The most-pressing item for UAlbany to clean up is the one that the Great Danes have been trying to right for several weeks. While no Division I team in the nation allows fewer points per game than UAlbany’s 48.4, the Great Danes’ offense has only scored 60 or more points in one of their last 12 games — and that one time saw UAlbany score 61.

Mullen said there are “fixes” her team needs to make within its offense, but that she wanted to use the time between her team’s games this week to remind her players that they have the ability to make the needed corrections.

“As coaches, you don’t want your players to question [themselves], you want them to remember that they’re capable, that they’ve done it before, and to have trust in their preparation, and to just go back to the basics and not overthink it,” Mullen said.

Stony Brook defeated UAlbany 58-47 earlier this season.

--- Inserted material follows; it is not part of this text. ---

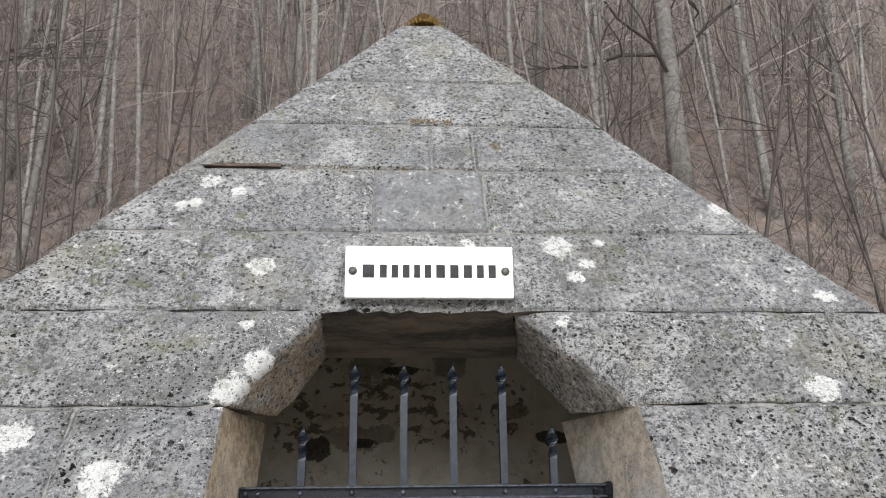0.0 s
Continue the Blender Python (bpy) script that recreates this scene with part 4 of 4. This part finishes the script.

Securing a season split with the Seawolves would also mean the Great Danes finished .500 this season against the America East’s top-four teams other than themselves.

Hahne described UAlbany’s regular-season-ending contest as a “big game” and one that’s “obviously fun to play” since it’s against a rival, but said the Great Danes’ top aim is on making sure they head into the playoffs off an effort they can build on as their program looks to claim its first NCAA tournament bid since 2017.

“There’s really no pressure on this game, [it’s] more so us getting back to what we want to do and . . . making sure that we execute on both ends,” Hahne said. “So I think it’s more a game where we have to focus on ourselves and getting back to who we are and what we want to do, and not focusing so much [on] who our opponent is.”